The House Judiciary Committee is scheduled to hear testimony Wednesday on a bill that would allow Rhode Island State College Police to carry guns.
The hearing comes after a scare at the University of Rhode Island about a gunman on campus, and Rhode Island is currently the only state in the country that does not allow armed campus police at public colleges and universities. The University of Rhode Island is also expected to release its preliminary review in the coming days examining how it responded to the report of a possible shooter.
The incident at URI turned out to be a false alarm, but it was scary for students like Holly Rehm who were caught up in it.
"Eeverybody started like running down and saying he had a gun or something like that," Rehm said.
The mere suggestion of a gun on campus sent the university into lockdown mode for several hours. Holly Rehm was in the middle of a large physiology lecture where the panic started. She remembers hearing someone scream "get out get out" and says that's when everyone started running for the door.
"All I know is we all just we all just kind of ran out and it was all really fast and we all just left our stuff," said Rehm.
URI is normally a peaceful college campus, tucked between woodland and small farms in a mostly rural part of the state. Police logs show the first call about the possible shooter came in just after 11:20 in the morning of April 4th. Around the same time university officials noticed a post on Twitter. They issued an emergency alert, telling students and campus faculty to stay inside so authorities could investigate.

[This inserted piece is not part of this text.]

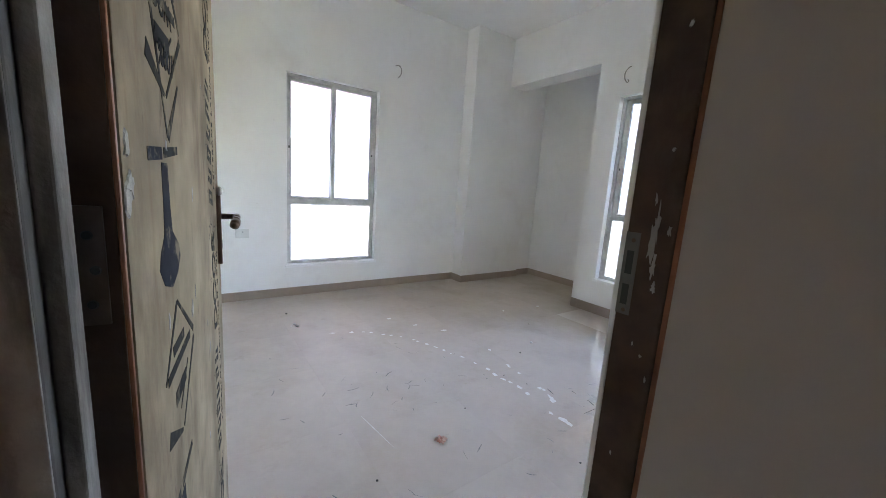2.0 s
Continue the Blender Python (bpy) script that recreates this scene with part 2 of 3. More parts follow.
# the passage behind the door; an opening to the sky is added in its unseen far wall, sized to light it
wall_with_hole("wall_hall_south", "x", -1.1, 3.33, -3.9, -3.7, (0.2, 0.85, 0.9, 1.7), WALL, "unseen hall wall with an opening added to light the passage")
setting("wall_hall_west", (-1.3, -1.1, -3.9, S0, FZ, H), WALL, "plain painted hall wall", "wall")
# the passage's shade is carried by this wall's darker colour
setting("wall_hall_east", (3.157, 3.33, -3.7, 2.793, FZ, H), HALL, "plain brownish passage wall beside the door, darkened for its shade", "wall")

# floor slab and tiles
bm = bmesh.new()
box(bm, -1.3, E + WT, -3.9, N + WT, FZ - 0.15, FZ - 0.0012)
box(bm, E + WT, NICHE_X, NICHE_Y0 - 0.001, N + WT, FZ - 0.15, FZ - 0.0012)
floor = tagged(part("floor", bm, GROUT), "glossy beige vitrified tile floor, dusty and paint-marked", "floor", kind="structure")
TS, GAP = 0.6, 0.0004
bmt = bmesh.new()
box(bmt, -TS / 2 + GAP / 2, TS / 2 - GAP / 2, -TS / 2 + GAP / 2, TS / 2 - GAP / 2, -0.0011, 0.0)
tile_mesh = mesh_of("tile", bmt, TILE)
for i in range(-7, 9):
    for j in range(-13, 7):
        cx, cy = 2.75 + TS * i, 3.175 + TS * j
        if cx + TS / 2 < -1.1 or cx - TS / 2 > NICHE_X or cy + TS / 2 < -3.7 or cy - TS / 2 > NICHE_Y1 + 0.1:
            continue
        if (cx + TS / 2 > E + WT and cy - TS / 2 < NICHE_Y0 - 0.12 and cy + TS / 2 < NICHE_Y0) or (cx - TS / 2 > 3.3 and cy + TS / 2 < S0):
            continue
        t = new("tile", tile_mesh)
        t.location = (cx, cy, FZ)
        t.parent = floor


# skirting
def skirting(pts, label="beige tile skirting along the wall", high=SK):
    bm = bmesh.new()
    for (x0, y0), (x1, y1) in zip(pts, pts[1:]):
        d = Vector((x1 - x0, y1 - y0, 0)).normalized()
        n = Vector((-d.y, d.x, 0)) * 0.011
        q = [Vector((x0, y0, FZ)), Vector((x1, y1, FZ)), Vector((x1, y1, FZ)) + n, Vector((x0, y0, FZ)) + n]
        lo = [bm.verts.new(p) for p in q]
        hi = [bm.verts.new((p.x, p.y, high)) for p in q]
        bm.faces.new(lo), bm.faces.new(hi)
        for k in range(4):
            bm.faces.new((lo[k], lo[(k + 1) % 4], hi[(k + 1) % 4], hi[k]))
    return tagged(part("baseboard", bm, SKIRT), label, "skirting", kind="structure")


skirting([(COL_X0, N), (W_N, N)], high=0.05)
skirting([(W_N + 0.001, N - 0.011), (W_S, S1)])
skirting([(COL_X1, COL_Y), (COL_X0, COL_Y)], high=0.05)
skirting([(COL_X0, COL_Y - 0.011), (COL_X0, N - 0.011)], high=0.05)
skirting([(NICHE_X, NICHE_Y1), (COL_X1, NICHE_Y1)], high=0.05)
skirting([(NICHE_X, NICHE_Y0), (NICHE_X, NICHE_Y1 - 0.011)], high=0.05)
skirting([(E, PIER_Y), (E, NICHE_Y0)])
skirting([(PIER_X, PIER_Y), (E - 0.011, PIER_Y)])
skirting([(PIER_X, S1 + 0.012), (PIER_X, PIER_Y + 0.011)])
skirting([(DX1 + 0.06, S1), (PIER_X - 0.011, S1)])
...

Local news interrupted programming to cover the situation. Meanwhile, URI President David Dooley was at a meeting in Providence, about an hour away from campus. He got a text message that police were investigating reports of a shooter.

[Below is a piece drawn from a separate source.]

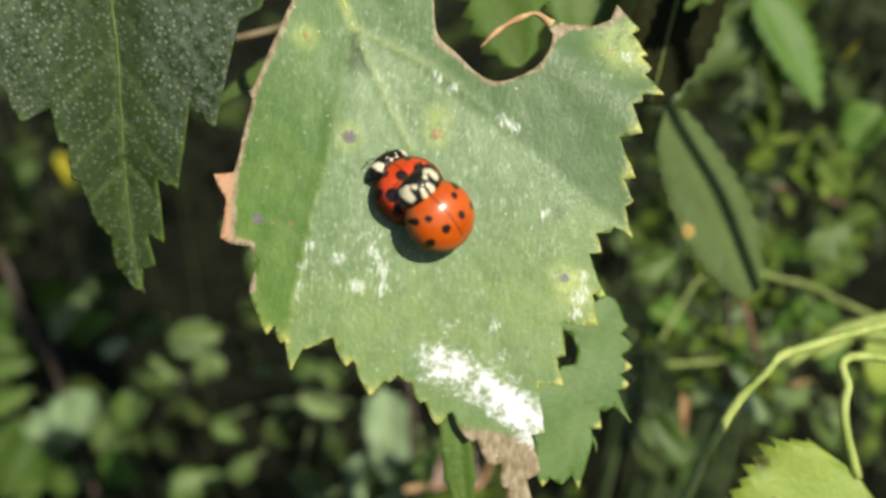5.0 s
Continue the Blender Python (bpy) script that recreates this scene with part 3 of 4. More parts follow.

"It's the last thing you ever want to hear, as probably anyone, but especially as a university president," Dooley said.
He excused himself from the meeting, jumped into his car and sped south toward campus. On the way, he noticed cell phone lines were jammed as people tried to reach loved ones on campus.
"The whole time you're driving your thinking oh my goodness, what is happening because communications were not as rich as I would have liked," Dooley said, recalling that morning. "It was difficult to even get text messages out for a little bit."

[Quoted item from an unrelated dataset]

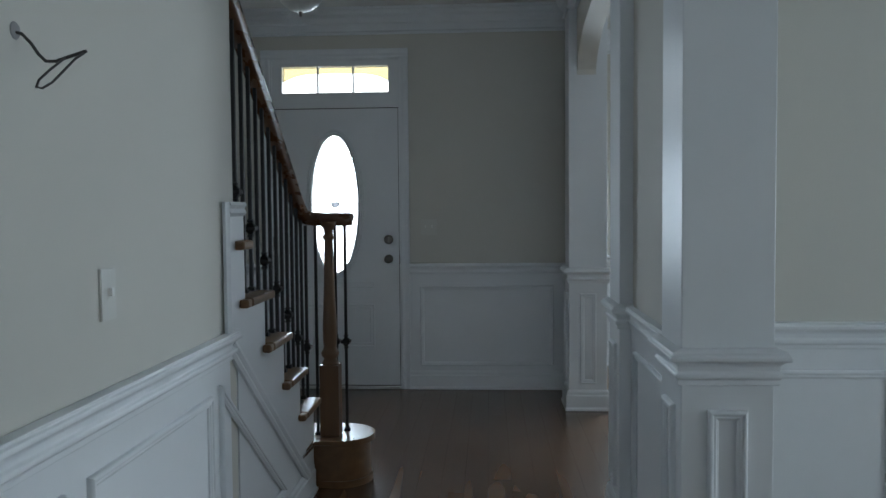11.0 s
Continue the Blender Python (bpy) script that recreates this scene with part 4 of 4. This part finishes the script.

The university's website was also overwhelmed, making it difficult for many people to find out what was going on. Dooley says social media became the main source for communication, and that's one issue he plans to address in the aftermath of the incident.
Fortunately, there was never any gunman on the URI campus. The scare resulted from a comment overheard and apparently misunderstood. But URI President David Dooley says the entire incident proves something he's been saying for some time, that campus police should carry guns.
"I believe that the University of Rhode Island Force should be armed," Dooley explained. "I think that is widely considered the best practice for institutions like ours if you look across American there are very few, maybe no public research institutions of our size in which the force is unarmed."
The police force at URI carries pepper spray and collapsible batons, but not guns. In fact, Rhode Island is currently the only state in the country that does not allow state universities to arm their police forces, according to higher education officials.
The issue has come up several times over the years, but the board that oversees state colleges and universities has never acted on it. One major concern is the cost. A 2010 state report estimates it would take hundreds of thousands of dollars to arm police at all three state college campuses.
It may be worth the expense, according to Criminologist James Allan Fox from Northeastern University.
"Campus police need to have weapons at their disposal in their holsters on their bodies in case the rare event of a shooting on campus or some other major attack," Fox said from his office on Northeastern's Boston campus. "Or even minor attack. They need to be ready to respond and protect all of us on campus."
Fox says an increasing number of campuses have armed police over the last decade, and he adds events like a recent stabbing at a Texas University illustrate why they're doing it. In cases like this, campus police are first responders, and Fox argues they need firearms do their job effectively.
Asked whether Rhode Island is likely to change its policy on arming campus police, Governor Lincoln Chafee suggested he would not rush to judgment.
"We're still looking at it an having a conversation about the cost, the liability, the training, the safety for both the officers and the students," Chafee said.
Safety for everyone on campus is of course what this debate is all about. The question is whether campus police will be prepared for more than just a false alarm. The Rhode Island Board of Education has no immediate plans to take up the arming of campus police, but a bill now pending at the Rhode Island Statehouse would allow campus police to carry guns.